Too late for Logitech.


100% agree, that everything is evolving also our expectations from our tv. In future, xbox will die, because of tv’s with camera movement detection and app store.

Elmer Fudd

I totally agree with H. Murchison. While the early adopters might be savvy techies looking to tweak, adjust, tune and configure UI’s, layouts and whatnot, then the mainstream users wont.
The biggest group of people, the mainstream users, want stuff to be EASY. Regular non-tech-interested people want stuff that they click ON, and it works, and the swap channels. Ask your closest family members, aunts, grandmas, brother in laws and suck, if they know how to operate a PVR featured tv-tuner. Im guessing the answer you get back is something like “My PV-what you said ?”

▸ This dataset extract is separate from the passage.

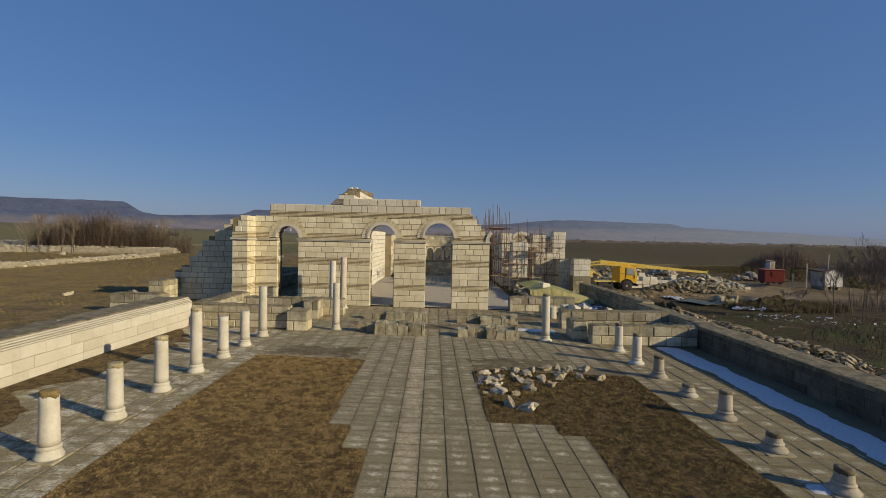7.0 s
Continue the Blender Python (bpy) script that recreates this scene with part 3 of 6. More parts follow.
def build_path():
    base = bedding
    cache = {}
    verts, faces, uvs, sides = [], [], [], []
    count = 0
    for row in range(-12, 106):
        y = row * ROW
        if y > 37.6:
            break
        lo, hi = path_edges(y)
        for k in range(lo, hi):
            x = joint_x(k, y) + 0.015
            if (lo, hi) == (-12, 14) and not -8.0 < x < 7.4:
                continue
            even = 0.25 if y < 3.0 else 1.0          # the first slabs lie almost flush
            z = gz(x + 0.33, y) + random.uniform(-0.006, 0.006) * even
            tilt = pose(x, y, z, random.uniform(-0.5, 0.5) * even + (1.3 if y < 4 else 1.4 if y < 14 else 0.0), 1.3 + random.uniform(-0.4, 0.4) * even, 1.0)
            if count < 298 and -2 < y < 14:
                ob = new("slab", slab_mesh(cache, 1 if y < 2.4 else 0, random.randrange(8)))
                ob.parent = base
                ob.matrix_local = tilt
                count += 1
            else:
                me = slab_mesh(cache, 0, random.randrange(8))
                n = len(verts)
                verts += [tilt @ v.co for v in me.vertices]
                faces += [[n + i for i in p.vertices] for p in me.polygons]
                uvs += [tuple(c.uv) for c in me.uv_layers[0].data]
                sides += [p.material_index for p in me.polygons]
    me = bpy.data.meshes.new("far_slabs")
    me.from_pydata([tuple(v) for v in verts], [], faces)
    me.materials.append(SLAB_JOINED)
    me.materials.append(JOINT_DIRT)
    me.polygons.foreach_set("material_index", sides)
    me.uv_layers.new(name="slab").data.foreach_set("uv", np.array(uvs, dtype=np.float32).ravel())
    ob = new("far_slabs", me)
    ob.parent = base
    tagged(ob, kind="stuff")


def build_walk(name, x0, x1, y0, y1, sx, sy, holes, label, mat):
    """A side walk of larger slabs, each on the bedding."""
    base = sheet(name, x0, x1, y0, y1, -0.022, BEDDING, label, "pavement", 6, 60)
    cache = {}
    y = y0
    while y < y1 - 0.1:
        x = x0
        while x < x1 - 0.1:
            w, d = min(sx, x1 - x) - 0.040, min(sy, y1 - y) - 0.014
            gone = any(a < x + w / 2 < b and c < y + d / 2 < e and noise.noise((x * 0.8, y * 0.8, 4)) > t for a, b, c, e, t in holes)
            if not gone and w > 0.1 and d > 0.1:
                key = (round(w, 2), round(d, 2), random.randrange(4))
                if key not in cache:
                    rng = random.Random(str(key))
                    j = lambda: rng.uniform(-0.006, 0.006)
                    bm = bmesh.new()
                    c = 0.015
                    rim = ((0, 0), (w, 0), (w, d), (0, d))
                    low = [bm.verts.new((px, py, -0.07)) for px, py in rim]
                    mid = [bm.verts.new((px + j(), py + j(), -c)) for px, py in rim]
                    up = [bm.verts.new((px + j(), py + j(), 0)) for px, py in ((c, c), (w - c, c), (w - c, d - c), (c, d - c))]
                    for i in range(4):
                        k = (i + 1) % 4
                        bm.faces.new((low[i], low[k], mid[k], mid[i]))
                        bm.faces.new((mid[i], mid[k], up[k], up[i]))
                    bm.faces.new(up)
                    cache[key] = slab_uv(to_mesh("slab", bm, mat), w, d)
                z = gz(x + w / 2, y + d / 2) + random.uniform(-0.008, 0.008)
                ob = new("slab", cache[key])
                ob.parent = base
                ob.matrix_local = pose(x, y, z, random.uniform(-0.6, 0.6), 1.4 + random.uniform(-0.5, 0.5), random.uniform(-0.3, 0.3))
            x += sx
        y += sy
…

Another example, from pc’s this time. Windows 7. Ask the same people, if they can explain to you how to change the background color on the desktop. Not the picture, but the color behind the picture. If you dont get a answer for this, on Windows 7, which was released now around 2 full years ago, then how on earth are they gonna bother with re-configure a UI on their TV ?!

Simplicity is the new superhot keyword, that gonna replace the earlier Complexity word. Google gonna struggle hard with competing with other systems that have focus on Simplicity like the battle between Android vs iOS/Windows Phone. The mainstream consumers are buying Android now, because they dont know about anything else, cuz they are slow adopters, and iOS is to expensive. In 2012 when Microsoft/Nokia flip out the big guns in marketing, then Average Joe will realize that he dont have to struggle with Android anymore. He can instead breeze around in WP world, and making use of high tech features hidden away in some fancy sub-menu on the droids.